■ What the exercise asks
Check every line of the material below for the string "Blender", and return the ones that have it.

■ The input

<<<<

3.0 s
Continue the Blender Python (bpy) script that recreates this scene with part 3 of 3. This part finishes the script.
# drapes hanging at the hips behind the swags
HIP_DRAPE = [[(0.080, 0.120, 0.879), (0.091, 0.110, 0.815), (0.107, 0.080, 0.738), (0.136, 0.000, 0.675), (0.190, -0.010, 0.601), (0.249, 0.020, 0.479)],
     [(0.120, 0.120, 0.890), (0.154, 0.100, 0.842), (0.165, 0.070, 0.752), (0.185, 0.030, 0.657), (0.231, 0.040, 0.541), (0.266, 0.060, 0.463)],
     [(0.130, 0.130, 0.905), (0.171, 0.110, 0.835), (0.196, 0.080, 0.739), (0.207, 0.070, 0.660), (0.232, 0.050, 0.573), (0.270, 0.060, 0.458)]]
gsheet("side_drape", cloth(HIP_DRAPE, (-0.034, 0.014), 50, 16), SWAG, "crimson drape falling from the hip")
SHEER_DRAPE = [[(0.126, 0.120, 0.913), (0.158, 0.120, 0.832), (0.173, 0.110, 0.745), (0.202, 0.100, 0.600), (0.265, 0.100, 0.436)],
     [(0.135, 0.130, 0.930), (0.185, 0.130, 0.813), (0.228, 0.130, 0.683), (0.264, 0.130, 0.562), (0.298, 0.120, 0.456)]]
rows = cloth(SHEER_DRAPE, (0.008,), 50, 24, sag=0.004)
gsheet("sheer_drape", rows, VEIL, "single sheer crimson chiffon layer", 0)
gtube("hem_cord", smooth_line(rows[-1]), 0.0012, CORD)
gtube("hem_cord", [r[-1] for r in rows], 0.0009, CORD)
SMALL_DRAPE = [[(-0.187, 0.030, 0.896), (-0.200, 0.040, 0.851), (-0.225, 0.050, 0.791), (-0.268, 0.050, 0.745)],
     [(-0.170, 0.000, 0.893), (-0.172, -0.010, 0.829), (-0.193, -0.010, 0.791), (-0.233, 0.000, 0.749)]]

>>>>
<<<<

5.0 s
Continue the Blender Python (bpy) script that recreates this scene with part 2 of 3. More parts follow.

>>>>
<<<<

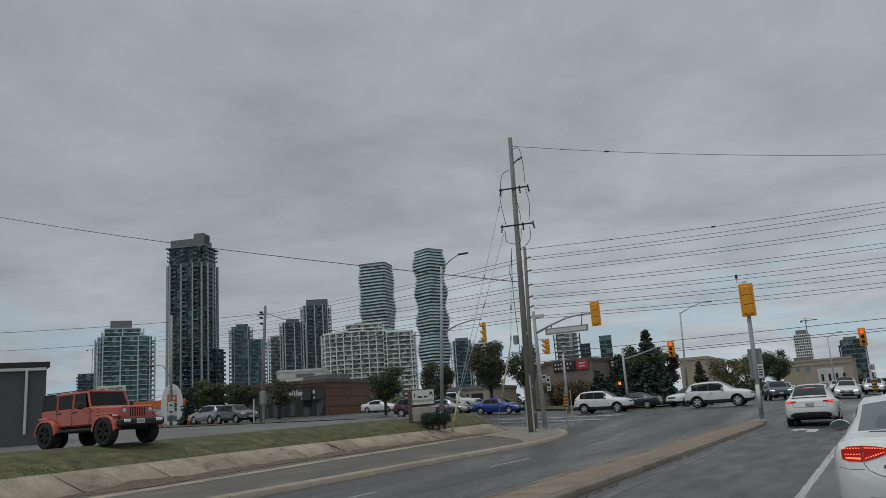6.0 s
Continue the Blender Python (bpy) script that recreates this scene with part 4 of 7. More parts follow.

>>>>

■ Answer
Continue the Blender Python (bpy) script that recreates this scene with part 3 of 3. This part finishes the script.
Continue the Blender Python (bpy) script that recreates this scene with part 2 of 3. More parts follow.
Continue the Blender Python (bpy) script that recreates this scene with part 4 of 7. More parts follow.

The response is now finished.